Jusqu’à présent, il n’y a eu aucune transaction de DC finis et modernes sur le marché allemand. Les acteurs susmen­tionnés développent eux-mêmes leurs DC, qui valent rapidement plusieurs centaines de millions d’euros, et les apportent dans leurs propres FPI ou struc­tures de groupe. Les produits de fonds allemands avec DC n’existent pas (encore). Une première approche il y a quelques années n’a pas été couronnée de succès. Les petits presta­taires, comme Penta Infra, ont tendance à collecter des capitaux privés et à investir dans des DC plus petits et décen­tra­lisés.

Quelle en est la raison ? D’une part, les centres de colocation classiques valent rapidement quelques centaines de millions d’euros et présentent donc un risque de regrou­pement relati­vement important dans les struc­tures de fonds habituelles. D’autre part, la compré­hension de ce type d’actifs par les inves­tis­seurs est encore très limitée. Enfin, et surtout, le marché est encore très opaque.

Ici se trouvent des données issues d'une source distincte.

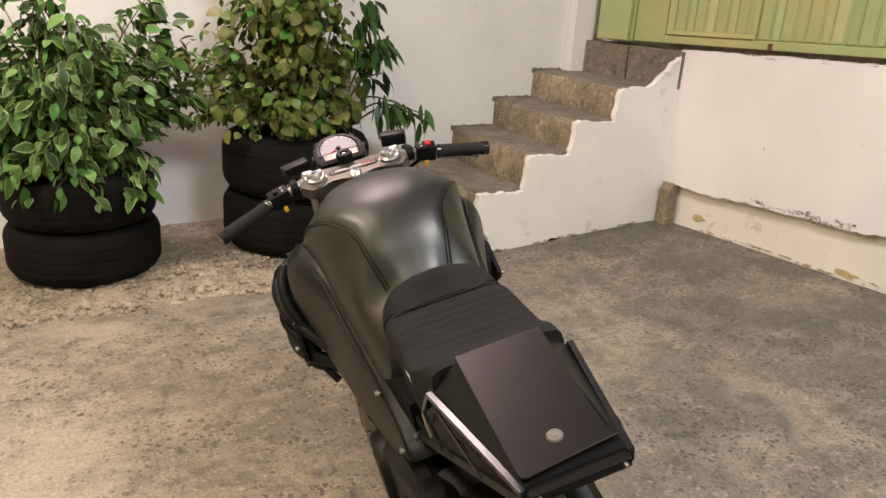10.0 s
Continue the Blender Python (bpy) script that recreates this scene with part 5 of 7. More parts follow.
# -- radiator pods, hoses
for s in (1, -1):
    bm = B()
    pod_m = Matrix.Diagonal((s, 1, 1, 1)) @ SIDE
    edge = ([(0.969, 0.651), (1.040, 0.714), (1.148, 0.717), (1.156, 0.760), (1.200, 0.758), (1.238, 0.669), (1.135, 0.540), (1.110, 0.543), (0.985, 0.628)] if s > 0
            else [(0.965, 0.70), (0.928, 0.612), (0.972, 0.572), (1.109, 0.545), (1.165, 0.575), (1.232, 0.690), (1.180, 0.734), (1.117, 0.724), (1.03, 0.745)])
    prism(bm, edge, 0.264 if s > 0 else 0.256, 0.276 if s > 0 else 0.268, pod_m, 0.003)
    shell = part("radiator_shroud", bm, SATIN, bike, "angular black radiator side shroud", 12)
    bm = B()
    box(bm, (0.085, 0.05, 0.19), (s * 0.215, 1.065, 0.668), pose(0, 0, 0, -16, 0, 0), 0.006)
    core = part("radiator_core", bm, CASTING, shell)
    bolt(shell, (s * (0.278 if s > 0 else 0.270), 0.990 if s > 0 else 0.955, 0.640), 0.006, side=s, h=0.008)
    bm = B()
    tube(bm, spline([(0.17, 0.94, 0.58), (0.225, 0.965, 0.650), (0.245, 1.003, 0.716), (0.245, 1.056, 0.750), (0.235, 1.143, 0.748), (0.16, 1.16, 0.74)] if s > 0 else [(-0.14, 0.95, 0.60), (-0.225, 0.955, 0.655), (-0.262, 1.0, 0.735), (-0.252, 1.06, 0.798), (-0.20, 1.13, 0.800), (-0.12, 1.12, 0.79)], 8), 0.0165, 14)
    hose = part("radiator_hose", bm, MATT, bike, "thick black radiator hose")
    bm = B()
    tube(bm, spline([(0.215, 0.965, 0.60), (0.236, 0.968, 0.640), (0.240, 0.974, 0.694), (0.240, 0.991, 0.744), (0.240, 1.022, 0.780), (0.238, 1.080, 0.787), (0.23, 1.135, 0.784), (0.17, 1.165, 0.785)] if s > 0 else [(-0.205, 0.90, 0.55), (-0.235, 0.945, 0.60), (-0.255, 0.985, 0.70), (-0.235, 1.02, 0.78)], 8), 0.0058 if s > 0 else 0.009, 10)
    part("overflow_hose", bm, MATT, bike)
    bm = B()
    tube(bm, spline([(s * 0.15, 0.80, 0.58), (s * 0.19, 0.90, 0.585), (s * (0.205 if s > 0 else 0.245), 1.0, 0.565), (s * (0.20 if s > 0 else 0.23), 1.05, 0.58)], 8), 0.016, 12)
    part("lower_hose", bm, MATT, bike)
    bm = B()
    box(bm, (0.036, 0.018, 0.008), (s * 0.215, 1.125, 0.815), pose(0, 0, 0, 0, 0, s * 12), 0.002)
    part("pod_bracket", bm, CASTING, shell, "small dark metal bracket")
    for k in range(2):
        bm = B()
        lathe(bm, [(0.0165, -0.006), (0.0185, -0.006), (0.0185, 0.006), (0.0165, 0.006)], Matrix.Translation((s * (0.245 - 0.09 * k), 1.075 + 0.05 * k, 0.800)) @ pose(0, 0, 0, 0, 90, -s * 30), 18, True)
        part("hose_clip", bm, FORK_TUBE, hose)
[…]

Mais les choses bougent en termes de trans­pa­rence. Divers fournis­seurs de confé­rences ont commencé à se concentrer sur le sujet et l’intérêt est croissant. La vague attendue d’inves­tis­se­ments dans les petits centres EDGE réduit le montant de transaction et donc le risque de regrou­pement. En outre, les fonds insti­tu­tionnels qui étaient auparavant investis dans des obliga­tions, des centres commer­ciaux et des hôtels cherchent des alter­na­tives – et en trouveront certai­nement dans les datacenter. Une chose est sûre, le marché va se développer.